Lo singular es que los tigres no se comen unos a otros en sus discusiones, por vía de argumentación ni las hienas se hacen la guerra unas a otras, ni las víboras emplean entre sí mismas el veneno de que están armadas.

Solo el hombre, que se cree formado a imagen de Dios, es decir, el símbolo terrestre de la bondad absoluta, no se contenta con matar a los animales para comerlos; con quitarles la piel para proteger la que ya tienen sus pies y sus manos; con dejar sin lana a los carneros, para cubrir con ella la desnudez de su cuerpo; con quitar a los gusanos la seda que trabajan, para vestirse; a las abejas, la miel que elaboran para su sustento; a los pájaros, sus plumas; a las plantas, las flores que sirven a su regeneración; a las perlas y corales su existencia misteriosa para servir a la vanidad de la bella mitad del hombre sino que hace con su mismo semejante (a quien llama su hermano), lo que no hace el tigre con el tigre, la hiena con la hiena, el oso con el oso: lo mata no para comerlo (lo cual sería una circunstancia atenuante) sino por darse el placer de no verlo vivir.
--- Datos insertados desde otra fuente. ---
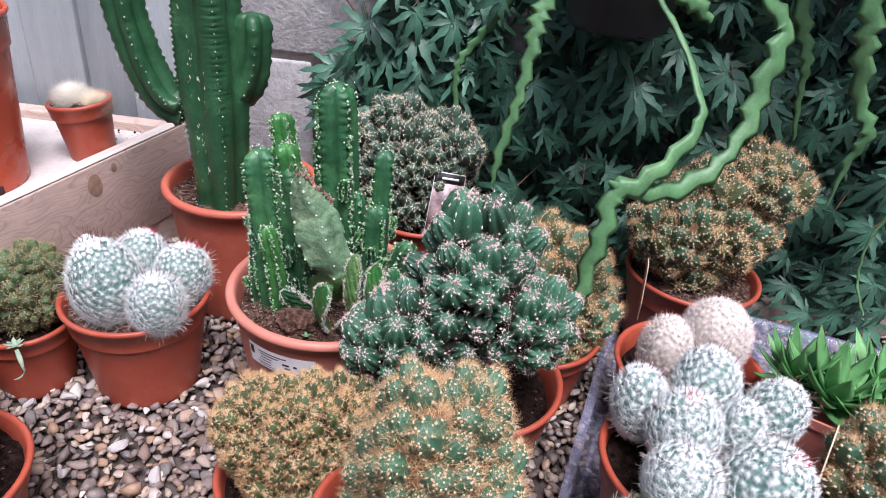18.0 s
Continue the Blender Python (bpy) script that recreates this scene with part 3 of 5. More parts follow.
def column(height, r, ribs, seed, bend=(0, 0), depth=0.42, areoles=14, flesh=None, areole_mat=None, areole_r=0.0016, tufts=2, spine=0.0, taper=0.85, base=0.8, spine_mat=None, sharp=1.0,
           twist=0.0, path=None, white=1.0, wave=0.075, phase=0.0):
    """A ribbed column with felted areoles down its rib edges. Returns a mesh."""
    rng = np.random.RandomState(seed)
    g, s = Geo(), Geo()
    rows, around = max(24, areoles * 3), 8
    cols = ribs * around

    def axis(q):
        if path:
            k = min(int(q * (len(path) - 1)), len(path) - 2)
            w = q * (len(path) - 1) - k
            p0, p1, p2, p3 = (Vector(path[max(0, min(len(path) - 1, k + e))]) for e in (-1, 0, 1, 2))
            return 0.5 * (2 * p1 + (p2 - p0) * w + (2 * p0 - 5 * p1 + 4 * p2 - p3) * w * w + (3 * p1 - p0 - 3 * p2 + p3) * w ** 3)
        return Vector((bend[0] * q * q, bend[1] * q * q, height * q))

    def frame_at(q):
        t = (axis(min(q + 0.02, 1)) - axis(max(q - 0.02, 0))).normalized()
        x = Vector((1, 0.02, 0.01)).cross(t).normalized()
        return axis(q), x, t.cross(x)

    def rad(q):
        w = base + (1 - base) * min(q / 0.35, 1)
        w *= 1 - (1 - taper) * max(q - 0.35, 0) / 0.65
        if q > 0.86:
            w *= math.sqrt(max(1 - ((q - 0.86) / 0.1401) ** 2, 1e-5))
        return r * w

    def rim(ph):
        c = abs((ph * ribs / (2 * math.pi) + 0.5) % 1 - 0.5) * 2
        return 1 - depth * (1 - (1 - c) ** sharp) * (0.5 + 0.5 * c)

    v = []
    for i in range(rows):
        q = 1 - (1 - i / (rows - 1)) ** 1.35
        o, x, y = frame_at(q)
        for j in range(cols):
            ph = 2 * math.pi * j / cols
            edge_c = 1 - abs((ph * ribs / (2 * math.pi) + 0.5) % 1 - 0.5) * 2
            k = rad(q) * rim(ph) * (1 + 0.04 * math.sin(9 * q + 3 * ph + seed) + wave * edge_c ** 3 * math.sin(areoles * 6.283 * q / 0.93))
            v.append(o + (x * math.cos(ph + phase + twist * q) + y * math.sin(ph + phase + twist * q)) * k)
    g.add(v, grid_faces(rows, cols), 0)
    pts, outs, kind_of = [], [], []
    for b in range(ribs):
        for i in range(areoles):
            q = 0.93 * (i + 0.25 + rng.uniform(-0.08, 0.08)) / areoles + 0.01
            if rng.rand() > white + 0.15:
                continue
            ph = 2 * math.pi * b / ribs
            o, x, y = frame_at(q)
            d = x * math.cos(ph + phase + twist * q) + y * math.sin(ph + phase + twist * q)
            bud = noise.noise((q * 5 + seed * 3.7, b * 7.3, seed)) > -0.05
            for e in range(tufts * (4 if bud and tufts > 1 else 1)):
                pts.append(np.array(o + d * rad(q) * (1.03 + 0.05 * rng.rand())) + rng.normal(0, areole_r * (0.75 if bud else 0.35), 3) * (1, 1, 2.2))
                outs.append(np.array(d))
                kind_of.append(bud and tufts > 1 and rng.rand() < 0.55)
    crown = axis(0.985)
    for e in range(5 * tufts if tufts > 1 else 0):
        pts.append(np.array(crown) + rng.normal(0, r * 0.30, 3) * (1, 1, 0.25))
        outs.append(np.array((0, 0, 1.0)))
        kind_of.append(False)
    if pts:
        pts, outs, kind_of = np.array(pts), np.array(outs), np.array(kind_of, bool)
        size_of = areole_r * rng.uniform(0.30, 0.92, len(pts))
        if (~kind_of).any():
            blobs(s, pts[~kind_of], size_of[~kind_of], 0)
        if kind_of.any():
            blobs(s, pts[kind_of], size_of[kind_of] * 1.35, 2)
        p = np.repeat(pts, 6, 0)
        needles(s, p, np.repeat(outs, 6, 0) * 0.8 + rng.normal(0, 0.7, (len(p), 3)), areole_r * rng.uniform(0.5, 1.3, len(p)), 0.00028, 0)
        if spine:
            p = pts[::2]
            needles(s, p, outs[::2] + rng.normal(0, 0.6, (len(p), 3)), spine, 0.00022, 1)
    return g.mesh("column", [flesh or GREEN_BRIGHT]), s.mesh("felt", [areole_mat or GREEN_FELT, spine_mat or SPINE_STRAW, GREEN_TIP])


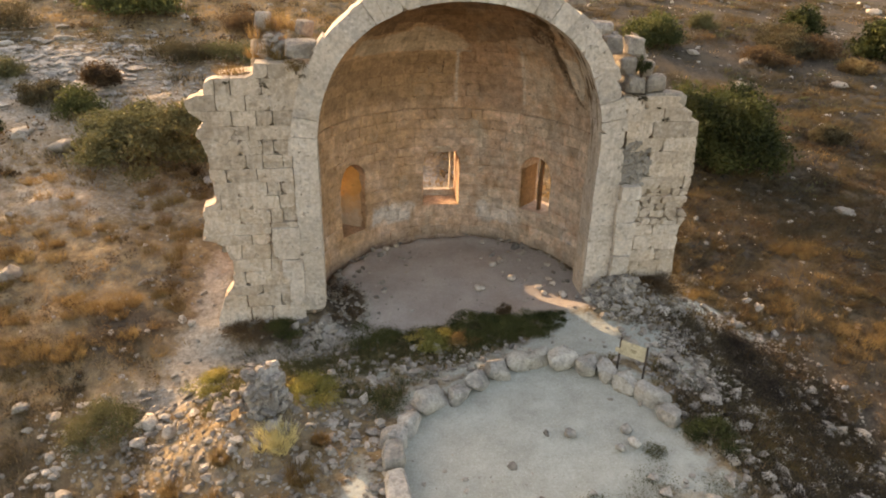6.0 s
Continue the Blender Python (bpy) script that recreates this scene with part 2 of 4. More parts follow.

Así, el antropófago es más excusable que el hombre civilizado en sus guerras y destrucción de mera vanidad y lujo.

Es curioso que para justificar esas venganzas haya prostituido su razón misma, en que se distingue de las bestias. Cuesta creer, en efecto, que se denomine ciencia del derecho de gentes la teoría y la doctrina de los crímenes de guerra.

¿Qué extraño es que Grocio, el verdadero creador del derecho de gentes moderno, haya desconocido el fundamento racional del derecho de la guerra? Kent, otro pensador de su talla, no lo ha encontrado más comprensible; y los que han sacado sus ideas de sus cerebros realmente humanos, como Cobden y los de su escuela, han visto en la guerra, no un derecho sino un crimen, es decir, la muerte del derecho.

Se habla de los progresos de la guerra por el lado de la humanidad. Lo más de ello es un sarcasmo. Esta humanidad se cree mejorada y transformada, porque en vez de quemar apuñala; en vez de matar con lanzas, mata con balas de fusil; en vez de matar lentamente, mata en un instante.

La humanidad de la guerra en esta forma, recuerda la fábula del carnero y la liebre.

—¿En qué forma prefiere usted ser frita?